Given information:
--------------------------------------------------

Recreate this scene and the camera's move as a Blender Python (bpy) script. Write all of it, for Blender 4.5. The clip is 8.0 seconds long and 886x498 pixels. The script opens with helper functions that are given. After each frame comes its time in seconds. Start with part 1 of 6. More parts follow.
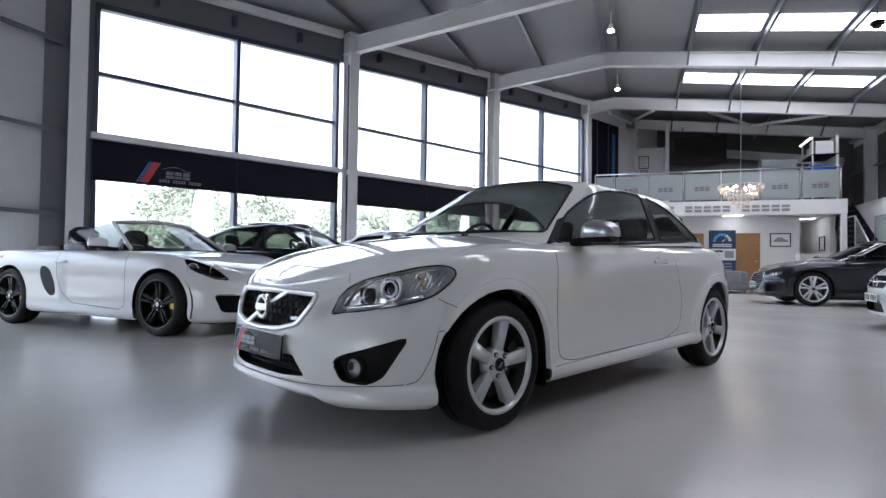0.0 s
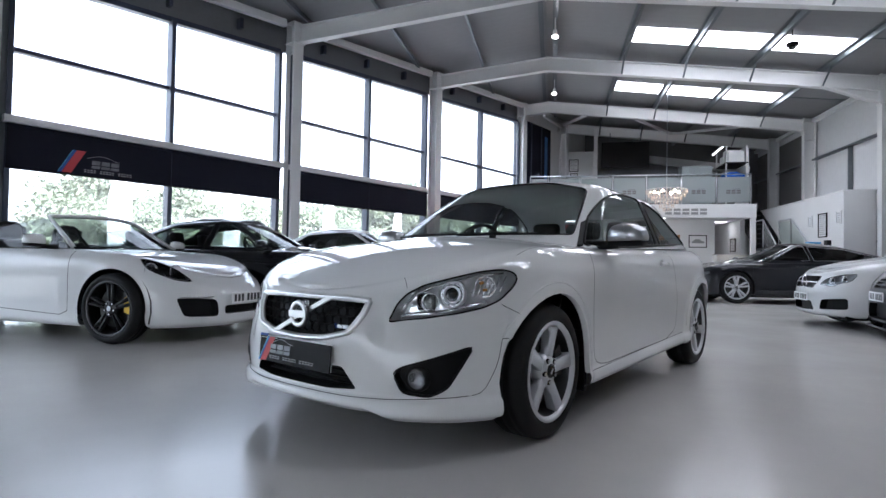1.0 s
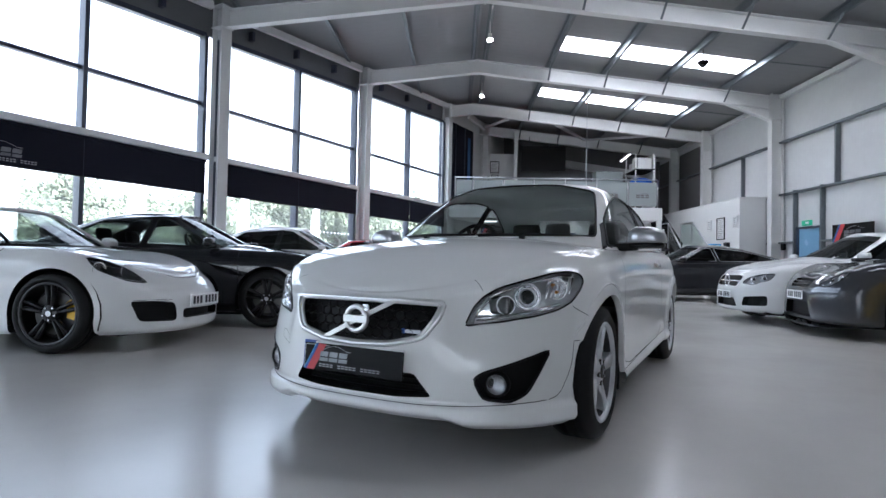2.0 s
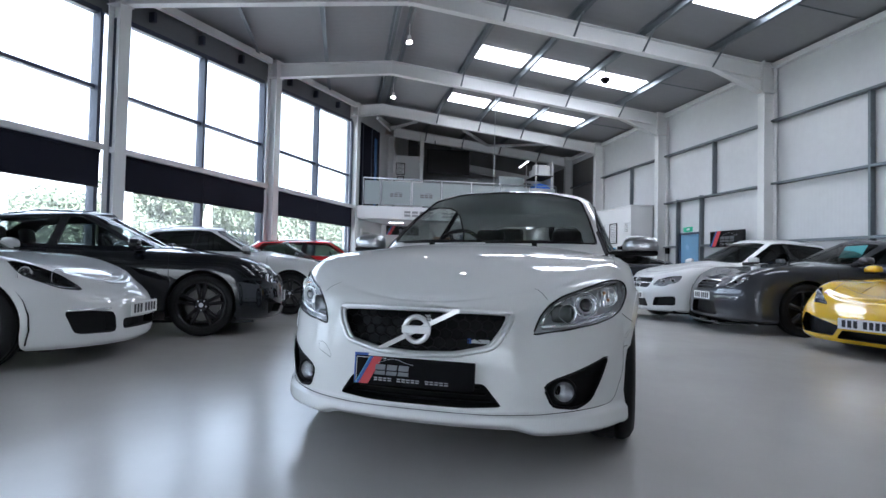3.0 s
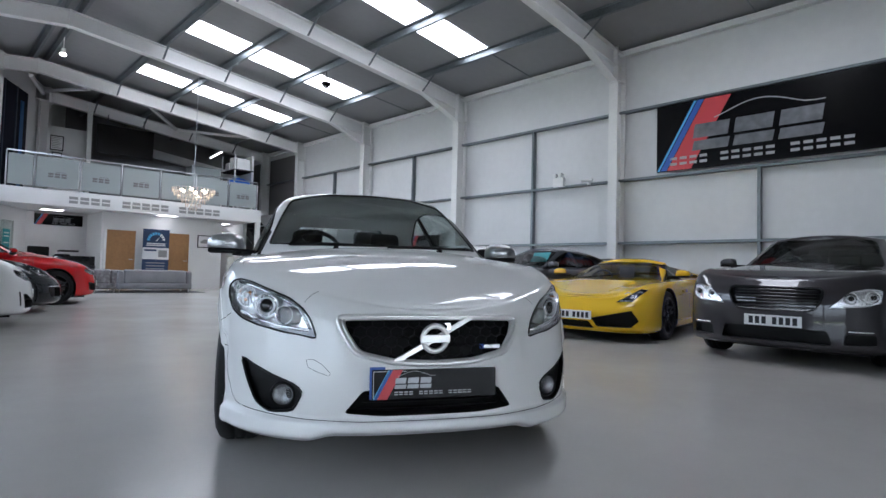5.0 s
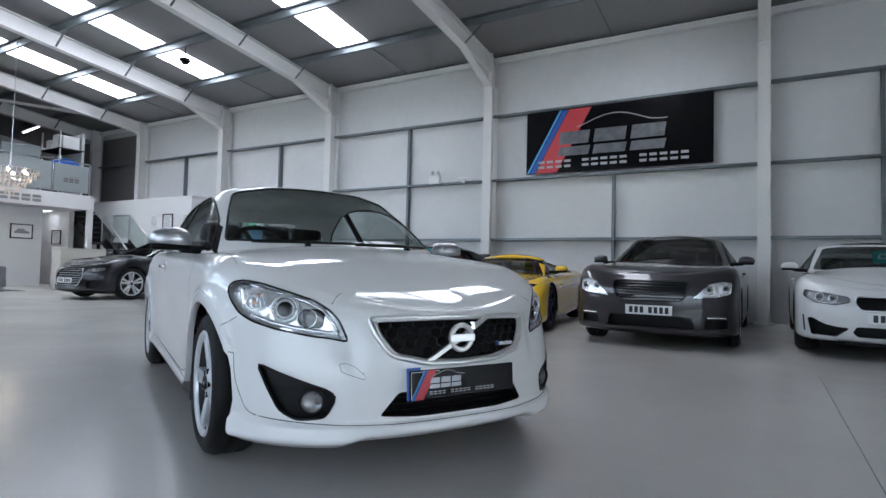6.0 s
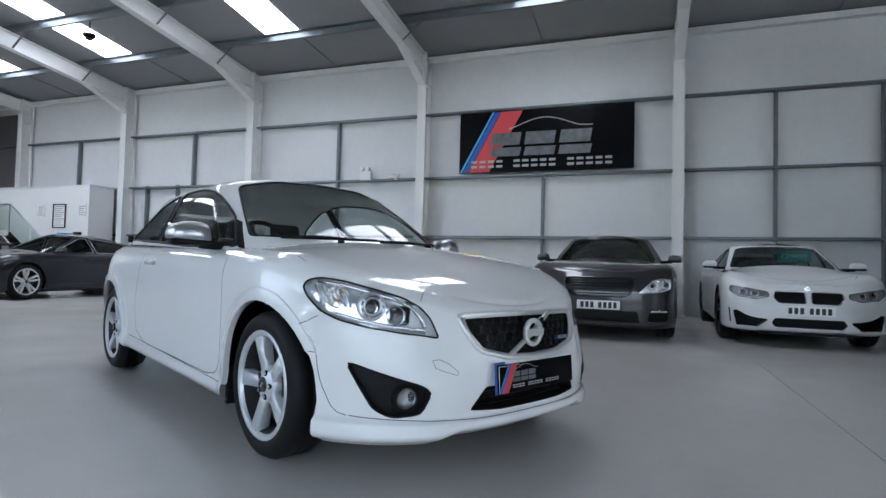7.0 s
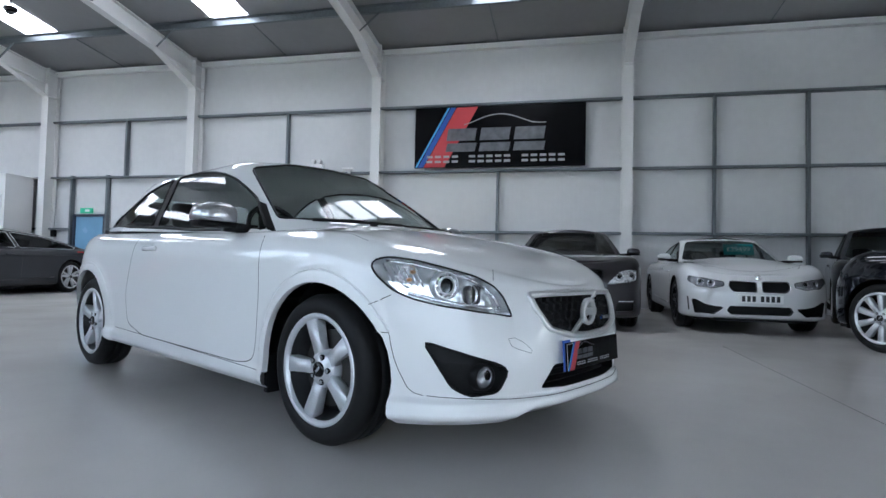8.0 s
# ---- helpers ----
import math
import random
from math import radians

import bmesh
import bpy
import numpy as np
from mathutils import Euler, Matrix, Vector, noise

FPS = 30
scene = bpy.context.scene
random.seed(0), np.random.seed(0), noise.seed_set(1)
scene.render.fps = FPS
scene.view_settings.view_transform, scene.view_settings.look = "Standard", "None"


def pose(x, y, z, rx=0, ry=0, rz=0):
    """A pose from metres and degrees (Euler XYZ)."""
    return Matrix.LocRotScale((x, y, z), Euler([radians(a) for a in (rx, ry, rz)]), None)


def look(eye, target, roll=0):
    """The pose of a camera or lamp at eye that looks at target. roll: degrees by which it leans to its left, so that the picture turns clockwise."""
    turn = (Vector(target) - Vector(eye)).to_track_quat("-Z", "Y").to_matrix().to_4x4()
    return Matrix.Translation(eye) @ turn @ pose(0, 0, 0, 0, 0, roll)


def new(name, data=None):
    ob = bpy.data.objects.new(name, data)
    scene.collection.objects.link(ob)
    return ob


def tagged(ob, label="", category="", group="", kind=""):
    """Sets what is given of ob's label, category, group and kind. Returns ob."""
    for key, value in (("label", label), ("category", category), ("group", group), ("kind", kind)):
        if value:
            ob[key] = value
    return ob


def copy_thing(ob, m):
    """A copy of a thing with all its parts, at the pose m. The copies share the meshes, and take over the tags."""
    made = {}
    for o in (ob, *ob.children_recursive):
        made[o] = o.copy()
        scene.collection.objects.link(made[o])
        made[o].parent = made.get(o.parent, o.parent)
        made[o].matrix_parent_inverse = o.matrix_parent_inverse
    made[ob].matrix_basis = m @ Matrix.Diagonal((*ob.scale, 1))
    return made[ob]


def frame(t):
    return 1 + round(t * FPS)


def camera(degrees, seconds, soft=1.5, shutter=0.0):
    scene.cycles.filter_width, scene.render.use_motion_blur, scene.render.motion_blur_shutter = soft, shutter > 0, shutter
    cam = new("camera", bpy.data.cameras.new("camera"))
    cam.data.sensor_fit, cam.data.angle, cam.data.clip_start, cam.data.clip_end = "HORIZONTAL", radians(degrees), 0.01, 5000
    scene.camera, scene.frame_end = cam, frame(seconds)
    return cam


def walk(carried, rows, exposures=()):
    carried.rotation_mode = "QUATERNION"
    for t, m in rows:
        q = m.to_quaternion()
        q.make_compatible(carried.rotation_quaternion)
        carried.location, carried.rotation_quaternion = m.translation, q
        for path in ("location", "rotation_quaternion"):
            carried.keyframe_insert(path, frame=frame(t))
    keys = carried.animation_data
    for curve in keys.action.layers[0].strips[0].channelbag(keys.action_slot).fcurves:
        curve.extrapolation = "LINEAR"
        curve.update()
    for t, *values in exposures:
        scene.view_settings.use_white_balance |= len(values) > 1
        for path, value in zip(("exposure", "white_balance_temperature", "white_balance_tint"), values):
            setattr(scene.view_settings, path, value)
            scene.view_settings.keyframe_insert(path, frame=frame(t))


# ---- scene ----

--------------------------------------------------

To do:
Repeat the listing verbatim. Skip the pictures.

Response to the exercise:
Recreate this scene and the camera's move as a Blender Python (bpy) script. Write all of it, for Blender 4.5. The clip is 8.0 seconds long and 886x498 pixels. The script opens with helper functions that are given. After each frame comes its time in seconds. Start with part 1 of 6. More parts follow.
0.0 s
1.0 s
2.0 s
3.0 s
5.0 s
6.0 s
7.0 s
8.0 s
# ---- helpers ----
import math
import random
from math import radians

import bmesh
import bpy
import numpy as np
from mathutils import Euler, Matrix, Vector, noise

FPS = 30
scene = bpy.context.scene
random.seed(0), np.random.seed(0), noise.seed_set(1)
scene.render.fps = FPS
scene.view_settings.view_transform, scene.view_settings.look = "Standard", "None"


def pose(x, y, z, rx=0, ry=0, rz=0):
    """A pose from metres and degrees (Euler XYZ)."""
    return Matrix.LocRotScale((x, y, z), Euler([radians(a) for a in (rx, ry, rz)]), None)


def look(eye, target, roll=0):
    """The pose of a camera or lamp at eye that looks at target. roll: degrees by which it leans to its left, so that the picture turns clockwise."""
    turn = (Vector(target) - Vector(eye)).to_track_quat("-Z", "Y").to_matrix().to_4x4()
    return Matrix.Translation(eye) @ turn @ pose(0, 0, 0, 0, 0, roll)


def new(name, data=None):
    ob = bpy.data.objects.new(name, data)
    scene.collection.objects.link(ob)
    return ob


def tagged(ob, label="", category="", group="", kind=""):
    """Sets what is given of ob's label, category, group and kind. Returns ob."""
    for key, value in (("label", label), ("category", category), ("group", group), ("kind", kind)):
        if value:
            ob[key] = value
    return ob


def copy_thing(ob, m):
    """A copy of a thing with all its parts, at the pose m. The copies share the meshes, and take over the tags."""
    made = {}
    for o in (ob, *ob.children_recursive):
        made[o] = o.copy()
        scene.collection.objects.link(made[o])
        made[o].parent = made.get(o.parent, o.parent)
        made[o].matrix_parent_inverse = o.matrix_parent_inverse
    made[ob].matrix_basis = m @ Matrix.Diagonal((*ob.scale, 1))
    return made[ob]


def frame(t):
    return 1 + round(t * FPS)


def camera(degrees, seconds, soft=1.5, shutter=0.0):
    scene.cycles.filter_width, scene.render.use_motion_blur, scene.render.motion_blur_shutter = soft, shutter > 0, shutter
    cam = new("camera", bpy.data.cameras.new("camera"))
    cam.data.sensor_fit, cam.data.angle, cam.data.clip_start, cam.data.clip_end = "HORIZONTAL", radians(degrees), 0.01, 5000
    scene.camera, scene.frame_end = cam, frame(seconds)
    return cam


def walk(carried, rows, exposures=()):
    carried.rotation_mode = "QUATERNION"
    for t, m in rows:
        q = m.to_quaternion()
        q.make_compatible(carried.rotation_quaternion)
        carried.location, carried.rotation_quaternion = m.translation, q
        for path in ("location", "rotation_quaternion"):
            carried.keyframe_insert(path, frame=frame(t))
    keys = carried.animation_data
    for curve in keys.action.layers[0].strips[0].channelbag(keys.action_slot).fcurves:
        curve.extrapolation = "LINEAR"
        curve.update()
    for t, *values in exposures:
        scene.view_settings.use_white_balance |= len(values) > 1
        for path, value in zip(("exposure", "white_balance_temperature", "white_balance_tint"), values):
            setattr(scene.view_settings, path, value)
            scene.view_settings.keyframe_insert(path, frame=frame(t))


# ---- scene ----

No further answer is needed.